▶ **STATED TASK**: Reproduce the material word for word; the images stay out.

[Start]

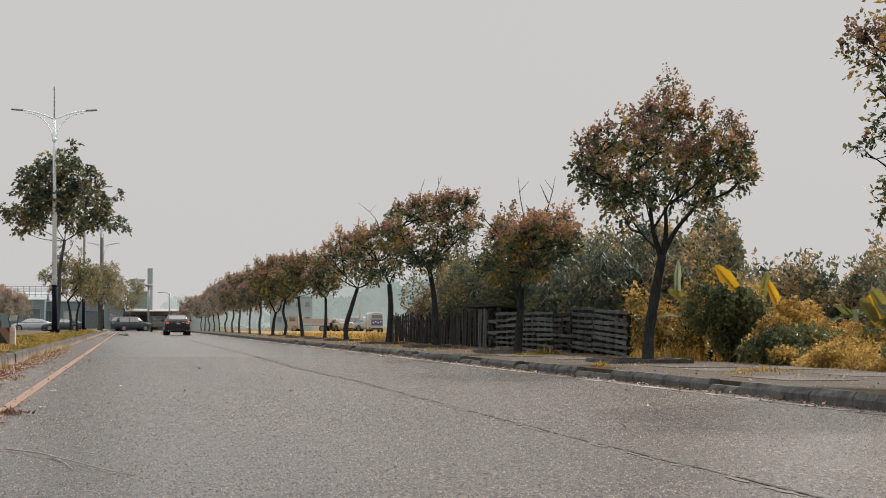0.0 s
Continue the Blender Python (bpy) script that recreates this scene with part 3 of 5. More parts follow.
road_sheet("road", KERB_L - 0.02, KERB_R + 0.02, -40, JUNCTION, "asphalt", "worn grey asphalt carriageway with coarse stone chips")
road_sheet("road_opposite", -11.0, -3.96, -40, JUNCTION, "dusty_asphalt", "dusty brown asphalt carriageway beyond the planted median", 0.0)
road_sheet("road_crossing", -140, 140, JUNCTION, JUNCTION + 18, "old_asphalt", "asphalt cross road at the junction", 0.0)


def painted_line(name, x, width, y0, y1, mat, label, seed, gap=0.0):
    """A painted line with worn, uneven edges."""
    rng = np.random.default_rng(seed)
    ys = np.concatenate([np.arange(y0, 45, 0.06), np.arange(45, y1, 1.2)])
    L = x - width / 2 + rng.normal(0, 0.004, len(ys))
    R = x + width / 2 + rng.normal(0, 0.005, len(ys))
    V, F = [], []
    for k, yy in enumerate(ys):
        V += [(L[k], yy, 0.004), (R[k], yy, 0.004)]
    for k in range(len(ys) - 1):
        if rng.uniform() >= gap:
            F.append((2 * k, 2 * k + 1, 2 * k + 3, 2 * k + 2))
    me = bpy.data.meshes.new(name)
    me.from_pydata(V, [], F)
    return solo(name, me, M[mat], label, "road marking", kind="structure")

painted_line("edge_line", -0.958, 0.112, -12, 200, "orange_paint", "worn orange edge line painted on asphalt", 3, 0.004)
painted_line("edge_line", 6.08, 0.12, -12, 200, "white_paint", "faint worn white edge line beside the kerb", 4, 0.3)


def seam():
    """The crack between two asphalt lanes with its paler lip."""
    rng = np.random.default_rng(11)
    ys = np.concatenate([np.arange(4, 50, 0.11), np.arange(50, 170, 1.0)])
    wander = np.cumsum(rng.normal(0, 0.006, len(ys)))
    wander -= np.linspace(wander[0], wander[-1], len(ys))
    xs = 2.92 + wander + 0.03 * np.sin(ys * 0.35)
    for name, off, w, z, mat, lab in (("seam_lip", -0.045, 0.03, 0.003, "pale_edge", "pale lip along a crack in the asphalt"), ("seam_crack", 0.0, 0.011, 0.004, "crack", "dark crack between two asphalt lanes")):
        V, F = [], []
        for k, yy in enumerate(ys):
            ww = w * rng.uniform(0.25, 1.3)
            V += [(xs[k] + off - ww, yy, z), (xs[k] + off + ww, yy, z)]
        F = [(2 * k, 2 * k + 1, 2 * k + 3, 2 * k + 2) for k in range(len(ys) - 1) if rng.uniform() < (0.45 if name == "seam_lip" else 0.9)]
        me = bpy.data.meshes.new(name)
        me.from_pydata(V, [], F)
        solo(name, me, M[mat], lab, "crack", kind="structure")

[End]

▶ **THE SOLUTION**:
0.0 s
Continue the Blender Python (bpy) script that recreates this scene with part 3 of 5. More parts follow.
road_sheet("road", KERB_L - 0.02, KERB_R + 0.02, -40, JUNCTION, "asphalt", "worn grey asphalt carriageway with coarse stone chips")
road_sheet("road_opposite", -11.0, -3.96, -40, JUNCTION, "dusty_asphalt", "dusty brown asphalt carriageway beyond the planted median", 0.0)
road_sheet("road_crossing", -140, 140, JUNCTION, JUNCTION + 18, "old_asphalt", "asphalt cross road at the junction", 0.0)


def painted_line(name, x, width, y0, y1, mat, label, seed, gap=0.0):
    """A painted line with worn, uneven edges."""
    rng = np.random.default_rng(seed)
    ys = np.concatenate([np.arange(y0, 45, 0.06), np.arange(45, y1, 1.2)])
    L = x - width / 2 + rng.normal(0, 0.004, len(ys))
    R = x + width / 2 + rng.normal(0, 0.005, len(ys))
    V, F = [], []
    for k, yy in enumerate(ys):
        V += [(L[k], yy, 0.004), (R[k], yy, 0.004)]
    for k in range(len(ys) - 1):
        if rng.uniform() >= gap:
            F.append((2 * k, 2 * k + 1, 2 * k + 3, 2 * k + 2))
    me = bpy.data.meshes.new(name)
    me.from_pydata(V, [], F)
    return solo(name, me, M[mat], label, "road marking", kind="structure")

painted_line("edge_line", -0.958, 0.112, -12, 200, "orange_paint", "worn orange edge line painted on asphalt", 3, 0.004)
painted_line("edge_line", 6.08, 0.12, -12, 200, "white_paint", "faint worn white edge line beside the kerb", 4, 0.3)


def seam():
    """The crack between two asphalt lanes with its paler lip."""
    rng = np.random.default_rng(11)
    ys = np.concatenate([np.arange(4, 50, 0.11), np.arange(50, 170, 1.0)])
    wander = np.cumsum(rng.normal(0, 0.006, len(ys)))
    wander -= np.linspace(wander[0], wander[-1], len(ys))
    xs = 2.92 + wander + 0.03 * np.sin(ys * 0.35)
    for name, off, w, z, mat, lab in (("seam_lip", -0.045, 0.03, 0.003, "pale_edge", "pale lip along a crack in the asphalt"), ("seam_crack", 0.0, 0.011, 0.004, "crack", "dark crack between two asphalt lanes")):
        V, F = [], []
        for k, yy in enumerate(ys):
            ww = w * rng.uniform(0.25, 1.3)
            V += [(xs[k] + off - ww, yy, z), (xs[k] + off + ww, yy, z)]
        F = [(2 * k, 2 * k + 1, 2 * k + 3, 2 * k + 2) for k in range(len(ys) - 1) if rng.uniform() < (0.45 if name == "seam_lip" else 0.9)]
        me = bpy.data.meshes.new(name)
        me.from_pydata(V, [], F)
        solo(name, me, M[mat], lab, "crack", kind="structure")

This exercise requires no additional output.